Engineers at John Hopkins explore additive manufacturing of shape memory alloys
Using 3D printing and shape memory alloys, researchers at the Johns Hopkins Applied Physics Laboratory (APL) have created an antenna that can change its shape based on its temperature.
Electrical engineer Jennifer Hollenbeck said she got the idea from “The Expanse” series, where alien technology is organic and shape-changing. “I have spent my career working with antennas and wrestling with the constraints imposed by their fixed shape,” she said in a press release. “I knew APL had the expertise to create something different.”
APL mechanical engineer and materials scientist Andy Lennon had used nitinol — a shape memory alloy of nickel and titanium — to create coils that would extend down through a person’s esophagus to assist with heart imaging. The challenge is that nitinol and other shape memory alloys conventionally require extensive mechanical processing — known as cold work — to achieve the shape memory effect, and as a result they are typically only available as wire or in thin sheets.
“Doing an extreme amount of cold work would defeat the whole point,” Lennon said in the same release. “If you take that complex shape and pass it through a die to stretch it out, you’re back to a wire.”
The APL team initially conducted research to tackle the fundamental challenges associated with scalable additive manufacturing of nitinol components, later applying these techniques to create shape-changing structures that could be deployed in space applications. After extensive experimentation toward the antenna application, the team altered the ratio of nickel and titanium, but the first attempt to create a shape-shifting horn antenna using 3D-printed nitinol fell short. While the antenna did technically expand and contract and change its frequency, it was also rigid and difficult to expand.
“It turned out to be a really complicated design, and it didn’t work as well as I would have liked,” Hollenbeck said.
Their next attempt was based on success Lennon’s team had seen in 3D printing nitinol using two-way shape memory, in which the alloy can be heated and cooled to alternate between two remembered shapes. Hollenbeck’s team developed an antenna that was shaped like a flat spiral disk when cool but became a cone spiral when heated.
Heating the spiral proved to be a challenge. The team had to determine how to heat the metal of the antenna enough for it to change shape, but without interfering with the RF properties or burning out the structure. To solve the problem, the team, led by RF and microwave design engineer Michael Sherburne, had to invent a new form of power line.
“For peak heating, the power line has to handle a lot of current,” Sherburne said. “We had to go back to fundamentals to make this work.”

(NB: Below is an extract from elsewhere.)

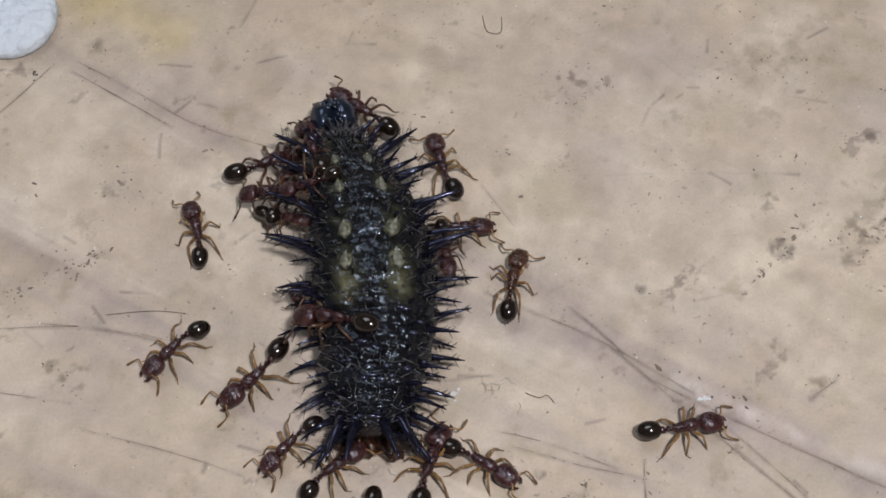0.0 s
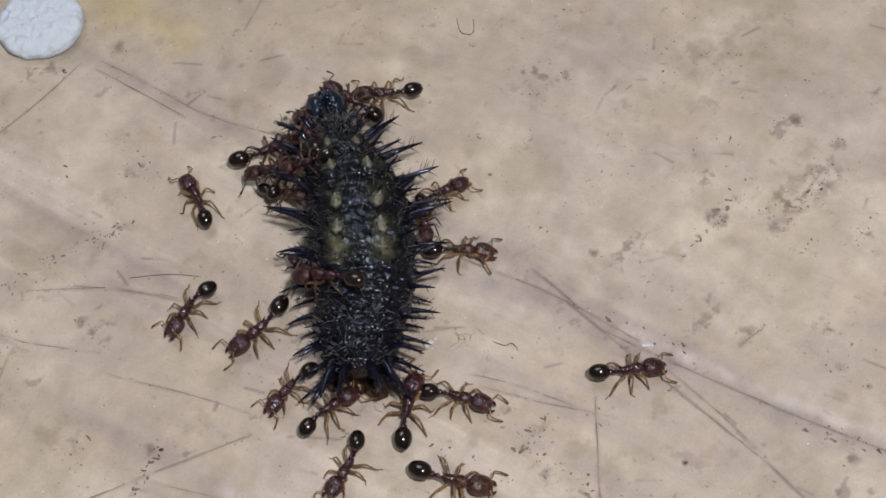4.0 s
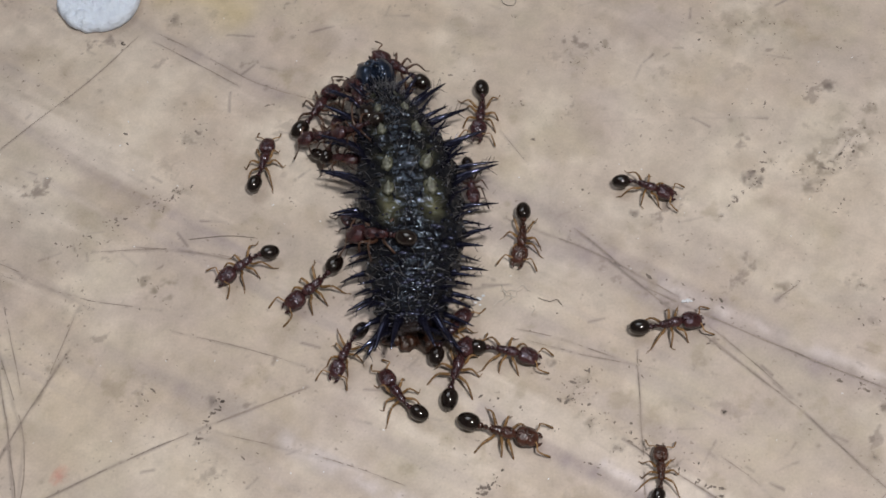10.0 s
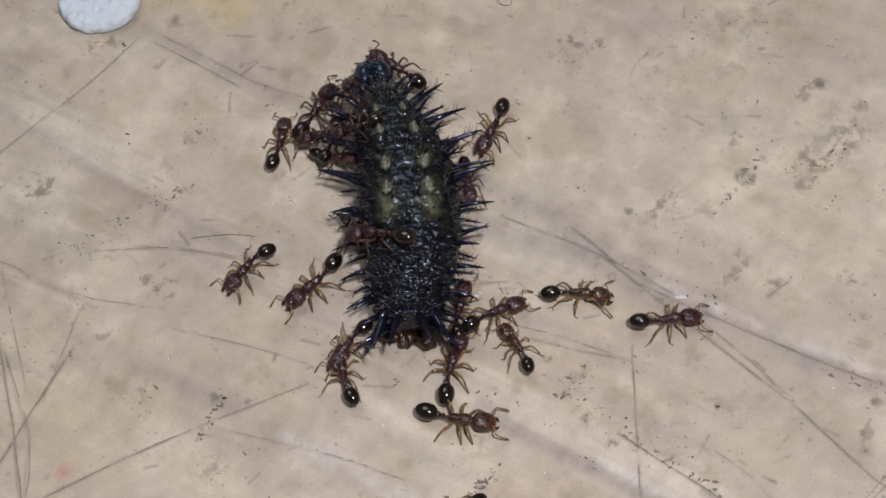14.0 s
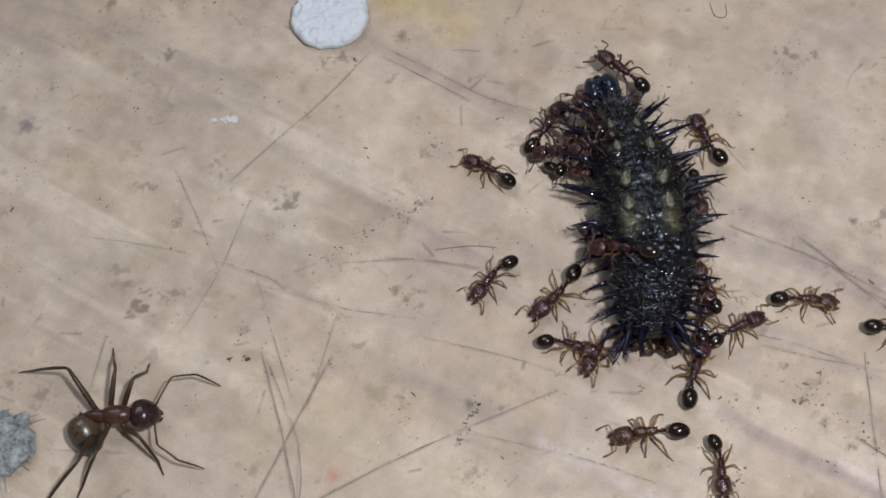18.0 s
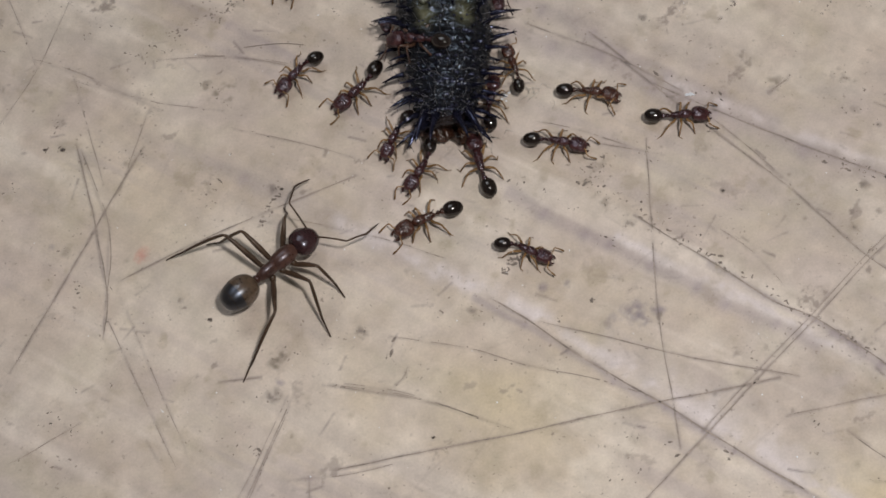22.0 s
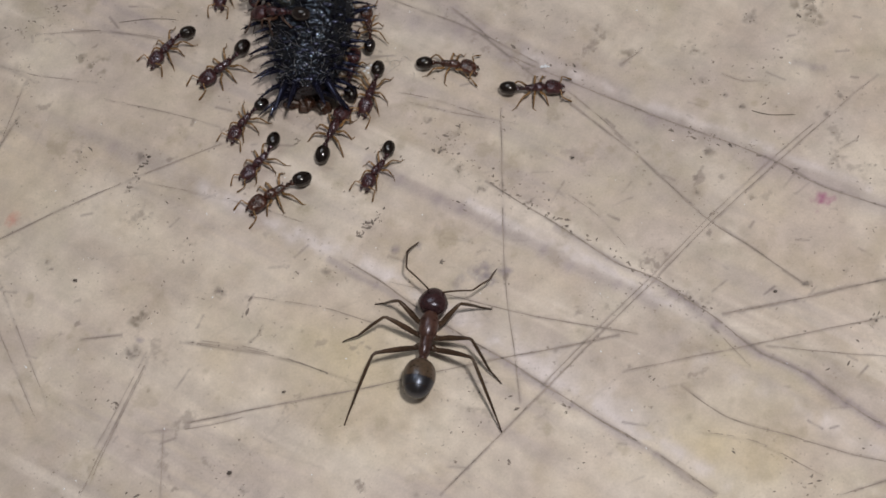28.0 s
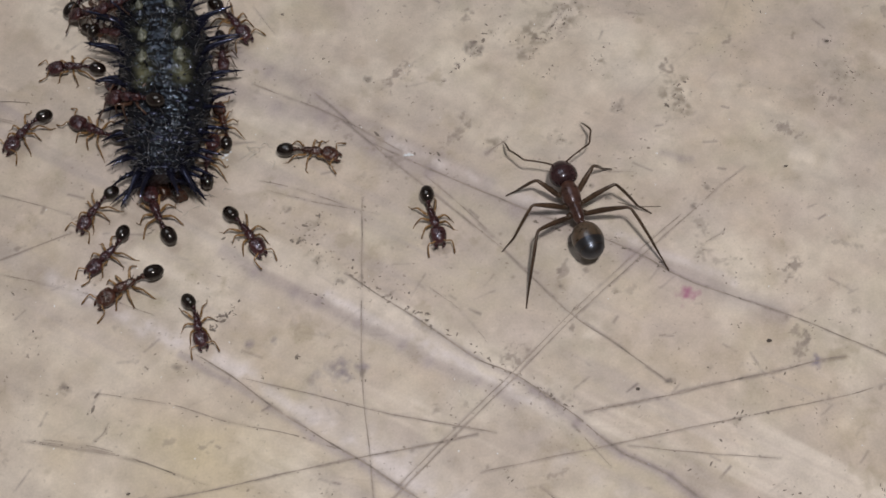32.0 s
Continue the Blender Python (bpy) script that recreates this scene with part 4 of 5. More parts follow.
# ---- the large ant ----
def large_ant():
    root = tagged(new("large_ant"), "large slender red-brown ant with long legs and dark gaster", "ant")
    root.scale = (1.08, 1.08, 1.08)
    at = lambda x, y, z, rx=0, ry=0, rz=0: pose(x * MM, y * MM, z * MM, rx, ry, rz)

    def head(bm):
        blob(bm, (0.55, 0, 0), (0.80, 0.80, 0.62), 32, 22, 0.70, 0.02, 1.0, lambda u: 1.02 - 0.13 * u - 0.12 * max(0, u))
        blob(bm, (1.16, 0, -0.14), (0.24, 0.34, 0.2), 16, 10)

    def thorax(bm):
        blob(bm, (0.50, 0, 0.06), (0.86, 0.54, 0.52), 26, 20, 0.7, 0.02, 3)
        blob(bm, (-0.55, 0, 0.0), (0.82, 0.36, 0.46), 24, 18, 0.66, 0.02, 5)
        blob(bm, (-0.1, 0, 0.02), (0.5, 0.34, 0.40), 20, 12)
        tube(bm, [(1.15, 0, 0.05), (1.5, 0, 0.05)], [0.24, 0.2], 12)

    def petiole(bm):
        tube(bm, [(0.1, 0, -0.12), (-0.2, 0, -0.1), (-0.5, 0, -0.05)], [0.16, 0.15, 0.17], 10)
        blob(bm, (-0.2, 0, 0.12), (0.15, 0.26, 0.3), 16, 10)

    def gaster(bm):
        blob(bm, (-1.02, 0, 0.05), (1.10, 0.87, 0.81), 40, 30, 0.78, 0, 0, lambda u: 1 + 0.05 * u)

    def plate(bm, cut):
        blob(bm, (-1.02, 0, 0.05), (1.12, 0.89, 0.83), 40, 44, 0.78, 0, 0, lambda u: 1 + 0.05 * u)
        bmesh.ops.delete(bm, geom=[v for v in bm.verts if v.co.x < cut], context="VERTS")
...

The final piece of the puzzle was working out how to 3D-print the antenna in a consistent, repeatable fashion. Lennon’s modified nitinol, with its higher concentration of nickel, made it challenging to print at scale.
“We have a lot of experience optimizing processing parameters and designs for alloys, but this was a step beyond,” explained additive manufacturing engineer Samuel Gonzalez. “There aren’t many people out there, if anyone, printing this material, so there’s no recipe for how to process it.”
“We made shrapnel in the printer a few times because the antenna is trying to change shape as you’re printing it, due to the heat,” added colleague Mary Daffron. “It wants to peel apart.”
Typically, the team can process an alloy in less than four days, but Daffron and Gonzalez said this particular material took two to four weeks of build time. Now that they have optimized the processing parameters, they’re looking for ways to build on their initial success.
“We want to optimize the parameters to work on multiple different machines, to make this more widely applicable, and we know we’ll need to optimize for different variations of the material that might actuate at different temperatures,” Daffron said.
APL is pursuing a full patent on behalf of the team for the shape-adaptive antenna technology. The Lab has also provisionally decided to pursue patents for the novel power line for heating the spiral, a method for controlling the antenna, and a method and process for using shape memory alloys to create a phased array antenna.
The research is published in the journal ACS Applied Engineering Materials.